Marketers have expressed cautious optimism looking ahead to 2024, with 60% of respondents in a new survey saying they plan to increase their ad budgets next year.
The findings, from the World Federation of Advertisers and Ebiquity, represent the views of 92 large advertisers collectively responsible for more than $50 billion in annual global advertising spending.
It’s another indicator that the recent advertising downturn could be coming to an end. Just 29% of respondents last year said they were expecting to increase their media budgets in 2023.
Of the remaining 40% of those surveyed, roughly one-third (33%) said they intended to maintain their 2023 budgets into 2024. Just 2% said they planned a “significant decrease” and 5% said they expected a “slight decrease.”
“I’m positively surprised,” said Stephan Loerke, CEO of the World Federation of Advertisers. “You’d think in the current climate, the outlook would be more uncertain.”
Still, he added, this optimism could be derailed if the conflict in the Middle East escalates further, and if oil prices rise.
A head of media at a large food brand told Insider their business had been worried going into 2023 because their costs for things like ingredients and energy had increased dramatically, causing them to raise their prices. But 2023 turned out to be much better than predicted.
“Retailers accepted the price increases — which was not assumed — and consumers also adopted the increases,” said the exec, who requested anonymity because they were not authorized by their company to talk about forward-looking numbers. Insider is aware of their identity.
Just over one-third (35%) of respondents indicated they would increase their share of longer-term, brand marketing activity in 2024, compared with 21% who said they would do so last year. On the other hand, 21% said they would increase their mix of performance activity, marketing intended to drive more immediate results, which was down from the 28% of people who said they would do so last year.
“It’s a good bellwether. If you’re willing to spend on branding, you’re thinking longer-term,” said a head of media at a drinks brand who requested anonymity, similarly because they were not authorized to speak about their budgets.
This exec also cautioned that while signs are positive for next year, it’s not a complete swing back. “In difficult times, when budgets get cut, building them back up takes a little bit of negotiation with finance,” the exec said.

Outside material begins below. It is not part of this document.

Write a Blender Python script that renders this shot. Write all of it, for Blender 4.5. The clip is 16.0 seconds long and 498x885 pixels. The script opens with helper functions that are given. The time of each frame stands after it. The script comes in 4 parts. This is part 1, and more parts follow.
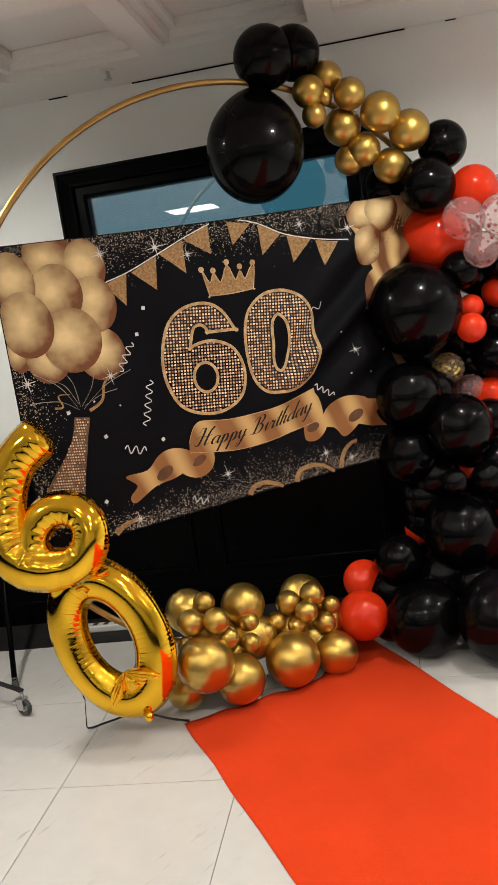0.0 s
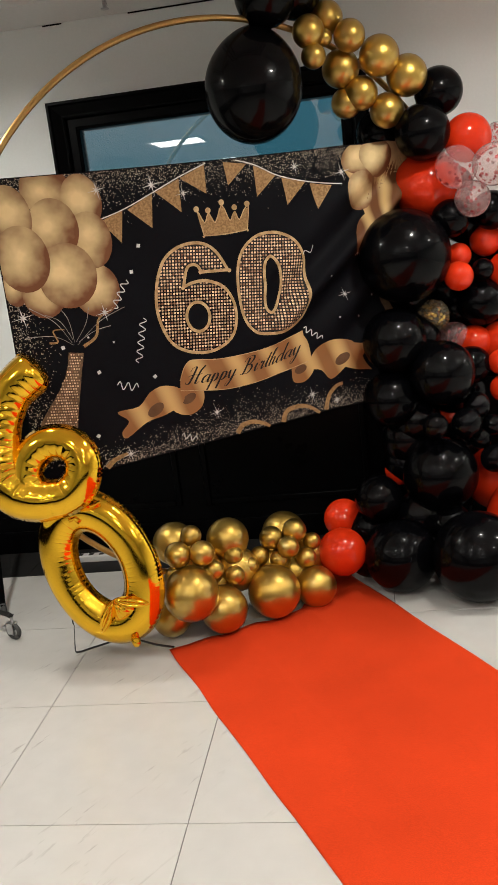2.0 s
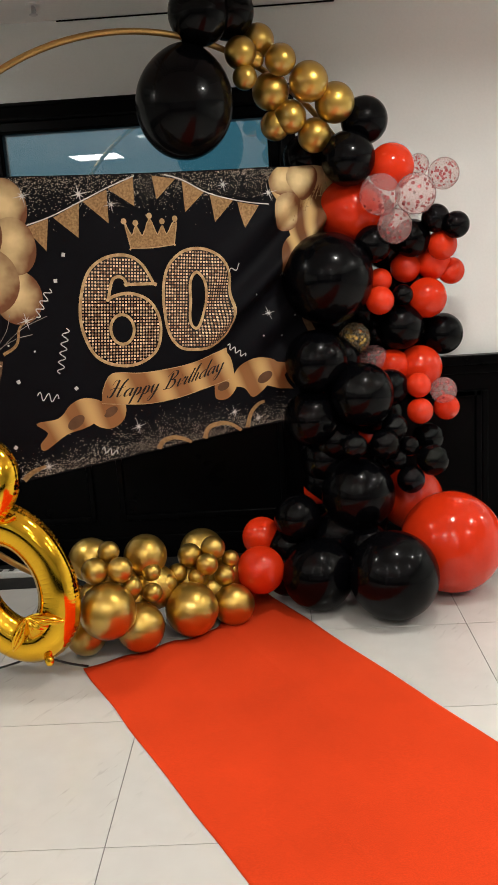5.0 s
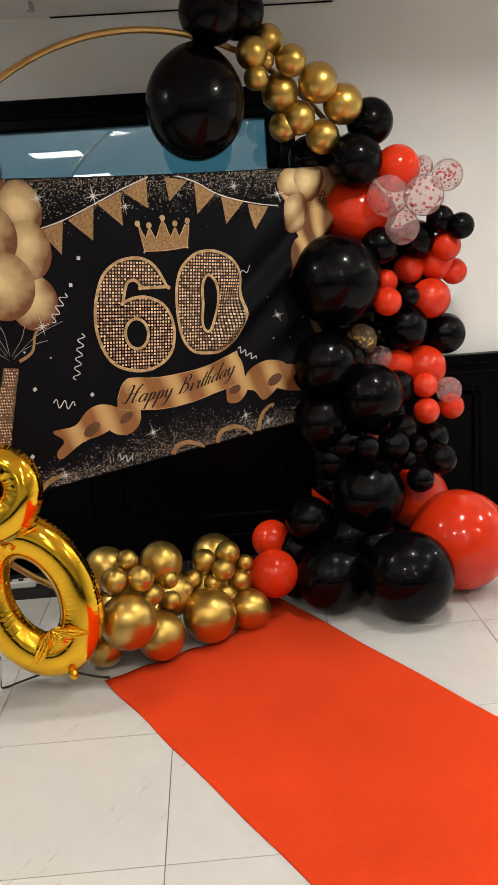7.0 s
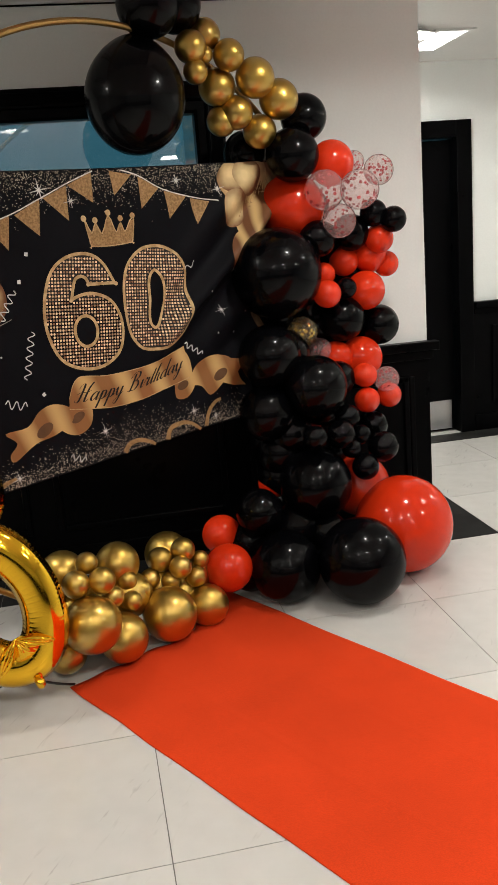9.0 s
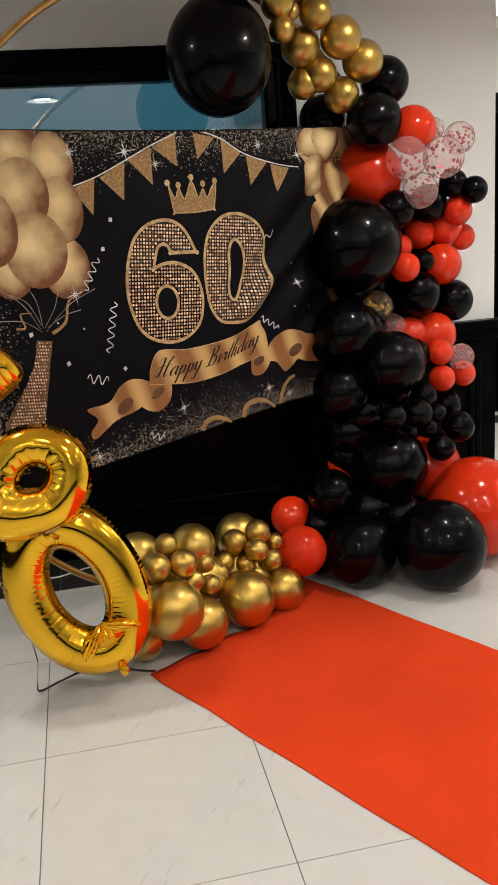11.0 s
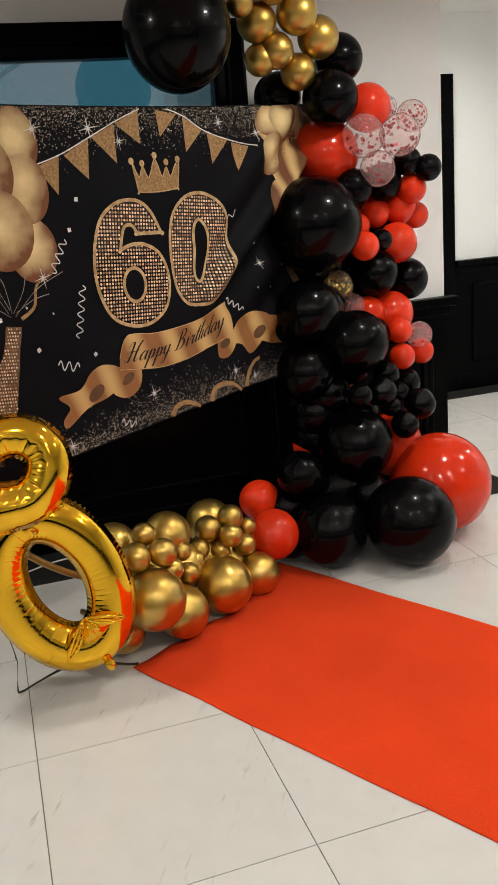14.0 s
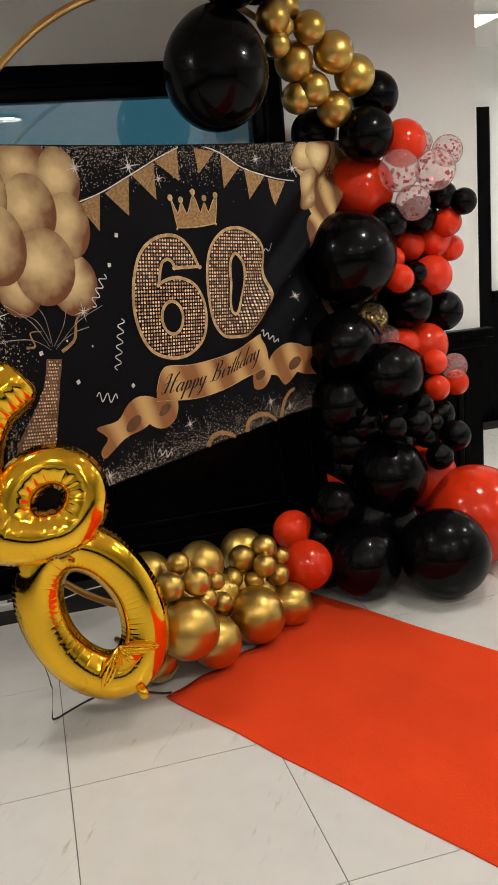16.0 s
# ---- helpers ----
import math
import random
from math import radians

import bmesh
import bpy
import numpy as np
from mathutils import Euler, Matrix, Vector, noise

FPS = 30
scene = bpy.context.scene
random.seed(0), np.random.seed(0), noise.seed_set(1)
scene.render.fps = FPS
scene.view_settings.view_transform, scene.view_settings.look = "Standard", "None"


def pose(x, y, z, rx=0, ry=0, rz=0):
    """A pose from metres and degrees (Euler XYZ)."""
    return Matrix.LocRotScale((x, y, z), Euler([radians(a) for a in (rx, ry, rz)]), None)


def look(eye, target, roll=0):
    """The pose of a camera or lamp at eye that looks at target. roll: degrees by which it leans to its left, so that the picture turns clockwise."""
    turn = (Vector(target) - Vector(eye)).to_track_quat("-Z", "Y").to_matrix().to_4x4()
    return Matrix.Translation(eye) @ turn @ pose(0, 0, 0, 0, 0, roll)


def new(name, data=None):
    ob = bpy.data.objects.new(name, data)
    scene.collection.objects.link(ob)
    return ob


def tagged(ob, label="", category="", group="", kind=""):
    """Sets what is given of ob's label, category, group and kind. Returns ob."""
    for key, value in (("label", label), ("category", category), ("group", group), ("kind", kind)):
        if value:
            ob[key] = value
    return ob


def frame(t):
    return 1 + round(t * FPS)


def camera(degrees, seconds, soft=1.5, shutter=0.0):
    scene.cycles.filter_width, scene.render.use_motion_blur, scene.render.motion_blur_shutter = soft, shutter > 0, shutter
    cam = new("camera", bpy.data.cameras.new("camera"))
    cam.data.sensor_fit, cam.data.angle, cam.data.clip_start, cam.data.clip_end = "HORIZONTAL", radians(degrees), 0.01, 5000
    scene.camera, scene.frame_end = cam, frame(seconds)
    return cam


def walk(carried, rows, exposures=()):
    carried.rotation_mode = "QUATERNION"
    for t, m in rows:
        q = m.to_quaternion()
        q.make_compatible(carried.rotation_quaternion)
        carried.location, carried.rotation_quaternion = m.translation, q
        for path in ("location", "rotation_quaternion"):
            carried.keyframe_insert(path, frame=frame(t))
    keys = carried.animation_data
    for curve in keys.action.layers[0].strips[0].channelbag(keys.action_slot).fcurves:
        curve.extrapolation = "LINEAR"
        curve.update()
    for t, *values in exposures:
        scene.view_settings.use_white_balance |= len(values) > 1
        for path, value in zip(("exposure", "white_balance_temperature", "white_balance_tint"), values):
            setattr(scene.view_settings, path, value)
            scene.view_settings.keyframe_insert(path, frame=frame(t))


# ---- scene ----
cam = camera(32.9, 16.0)
PATH = [
    (0, (0.754, 0.463, 1.468), (0.414, 2.407, 1.141), -8.5),
    (0.5, (0.743, 0.405, 1.46), (0.498, 2.353, 1.078), -7.8),
    (1, (0.725, 0.37, 1.457), (0.529, 2.32, 1.057), -7.1),
    (1.5, (0.718, 0.368, 1.466), (0.486, 2.303, 1.016), -6.8),
    (2, (0.713, 0.372, 1.493), (0.42, 2.292, 1.018), -6.6),
    (2.5, (0.717, 0.406, 1.483), (0.334, 2.313, 1.017), -6.6),
    (3, (0.728, 0.453, 1.507), (0.277, 2.343, 1.032), -7.0),
    (3.5, (0.739, 0.461, 1.484), (0.328, 2.362, 1.021), -7.3),
    (4, (0.764, 0.415, 1.47), (0.493, 2.347, 1.028), -6.9),
    (4.2, (0.75, 0.405, 1.454), (0.557, 2.348, 1.024), -6.3),
    (6.5, (0.435, 0.347, 1.538), (0.428, 2.292, 1.071), -2.9),
    (7, (0.362, 0.411, 1.516), (0.433, 2.356, 1.054), -3.9),
    (7.5, (0.278, 0.355, 1.517), (0.51, 2.287, 1.056), -4.9),
    (8, (0.213, 0.317, 1.519), (0.527, 2.234, 1.045), -4.5),
    (8.5, (0.143, 0.318, 1.504), (0.48, 2.233, 1.036), -3.3),
    (9, (0.098, 0.434, 1.504), (0.439, 2.346, 1.028), -4.6),
    (9.5, (0.013, 0.537, 1.491), (0.268, 2.468, 1.041), -5.3),
    (10, (-0.102, 0.573, 1.474), (0.176, 2.492, 0.988), -4.3),
    (12.3, (-0.304, 0.753, 1.487), (0.112, 2.637, 0.957), -5.3),
    (12.5, (-0.334, 0.781, 1.479), (0.076, 2.664, 0.947), -5.3),
    (13, (-0.348, 0.797, 1.471), (0.078, 2.669, 0.909), -4.8),
    (13.5, (-0.363, 0.758, 1.462), (0.099, 2.622, 0.906), -5.0),
    (14, (-0.392, 0.709, 1.458), (0.15, 2.553, 0.905), -4.8),
    (14.5, (-0.392, 0.704, 1.464), (0.171, 2.545, 0.922), -4.6),
    (15, (-0.396, 0.701, 1.49), (0.138, 2.557, 0.968), -5.1),
    (15.5, (-0.397, 0.697, 1.5), (0.102, 2.564, 0.983), -5.2),
    (16, (-0.394, 0.689, 1.481), (0.078, 2.571, 0.994), -4.9),
]
walk(cam, [(t, look(eye, target, roll)) for t, eye, target, roll in PATH], exposures=((0, 0.13), (1.5, 0.05), (4.2, -0.04), (7, 0.01), (8.5, -0.14), (9.5, -0.11), (10, -0.03), (12.5, -0.15), (13.5, -0.08), (15, -0.16), (16, -0.17)))

# ---- world and light ----
world = bpy.data.worlds.new("evening")
scene.world = world
world.use_nodes = True
world.node_tree.nodes["Background"].inputs[0].default_value = (0.045, 0.17, 0.235, 1)
world.node_tree.nodes["Background"].inputs[1].default_value = 0.9
CEIL = 2.51
LAMP_W = 7.0


# ---- materials ----
def mat(name, base=(0.5, 0.5, 0.5), rough=0.5, metal=0.0, grain=0.0, scale=60.0, stain=0.0, stain_scale=2.5, bump=0.0, coat=0.0, vary=0.0, spec=0.5, rough_var=0.0):
    m = bpy.data.materials.new(name)
    m.use_nodes = True
    nt = m.node_tree
    b = nt.nodes["Principled BSDF"]
    b.inputs["Base Color"].default_value = (*base, 1)
    b.inputs["Roughness"].default_value = rough
    b.inputs["Metallic"].default_value = metal
    b.inputs["Specular IOR Level"].default_value = spec
    b.inputs["Coat Weight"].default_value = coat
    b.inputs["Coat Roughness"].default_value = 0.05
    tc = nt.nodes.new("ShaderNodeTexCoord")
    out = None
    if grain or stain or vary:
        hsv = nt.nodes.new("ShaderNodeHueSaturation")
        hsv.inputs["Color"].default_value = (*base, 1)
        val = None
        for amount, sc, detail in ((grain, scale, 4), (stain, stain_scale, 6)):
            if not amount:
                continue
            n = nt.nodes.new("ShaderNodeTexNoise")
            n.inputs["Scale"].default_value = sc
            n.inputs["Detail"].default_value = detail
            nt.links.new(tc.outputs["Object"], n.inputs["Vector"])
            r = nt.nodes.new("ShaderNodeMapRange")
            r.inputs["From Min"].default_value, r.inputs["From Max"].default_value = 0.3, 0.7
            r.inputs["To Min"].default_value, r.inputs["To Max"].default_value = 1 - amount, 1 + amount
            nt.links.new(n.outputs["Fac"], r.inputs["Value"])
            val = multiply(nt, val, r.outputs[0])
        if vary:
            oi = nt.nodes.new("ShaderNodeObjectInfo")
            r = nt.nodes.new("ShaderNodeMapRange")
            r.inputs["To Min"].default_value, r.inputs["To Max"].default_value = 1 - vary, 1 + vary
            nt.links.new(oi.outputs["Random"], r.inputs["Value"])
            val = multiply(nt, val, r.outputs[0])
        nt.links.new(val, hsv.inputs["Value"])
        nt.links.new(hsv.outputs[0], b.inputs["Base Color"])
    if rough_var:
        n = nt.nodes.new("ShaderNodeTexNoise")
        n.inputs["Scale"].default_value = 7
        n.inputs["Detail"].default_value = 5
        nt.links.new(tc.outputs["Object"], n.inputs["Vector"])
        r = nt.nodes.new("ShaderNodeMapRange")
        r.inputs["From Min"].default_value, r.inputs["From Max"].default_value = 0.3, 0.7
        r.inputs["To Min"].default_value, r.inputs["To Max"].default_value = max(0.0, rough - rough_var), rough + rough_var
        nt.links.new(n.outputs["Fac"], r.inputs["Value"])
        nt.links.new(r.outputs[0], b.inputs["Roughness"])
    if bump:
        n = nt.nodes.new("ShaderNodeTexNoise")
        n.inputs["Scale"].default_value = scale
        n.inputs["Detail"].default_value = 3
        nt.links.new(tc.outputs["Object"], n.inputs["Vector"])
        bp = nt.nodes.new("ShaderNodeBump")
        bp.inputs["Strength"].default_value = bump
        bp.inputs["Distance"].default_value = 0.002
        nt.links.new(n.outputs["Fac"], bp.inputs["Height"])
        nt.links.new(bp.outputs[0], b.inputs["Normal"])
    return m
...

Video advertising is expected to be the main recipient of next year’s budget increases, with 85% of respondents saying they would either significantly or slightly increase their investments in connected-TV ads, for example. Meanwhile, print, linear TV, and radio were all likely to decline in their share of most marketers’ budgets in 2024, according to the report.
Marketers have more channels than ever before on which to advertise, thanks to the rise of nascent areas like retail and commerce media, CTV, and digital out-of-home advertising. But this brings added complexity and risk for advertisers.
“CTV is an area where it’s quite rife full of fraud and that’s what a concern,” said a head of media at a health company who requested anonymity because they weren’t authorized to discuss their company’s media budgets. “Everyone thinks we’ll go on streaming and video-on-demand but there’s a lot more fraud and fake streaming sites — I don’t think it’s as heavily regulated as it should be.”
Around a third of advertisers said they plan to conduct log-level analysis of the programmatic supply chains in 2024 and 2025, according to the report.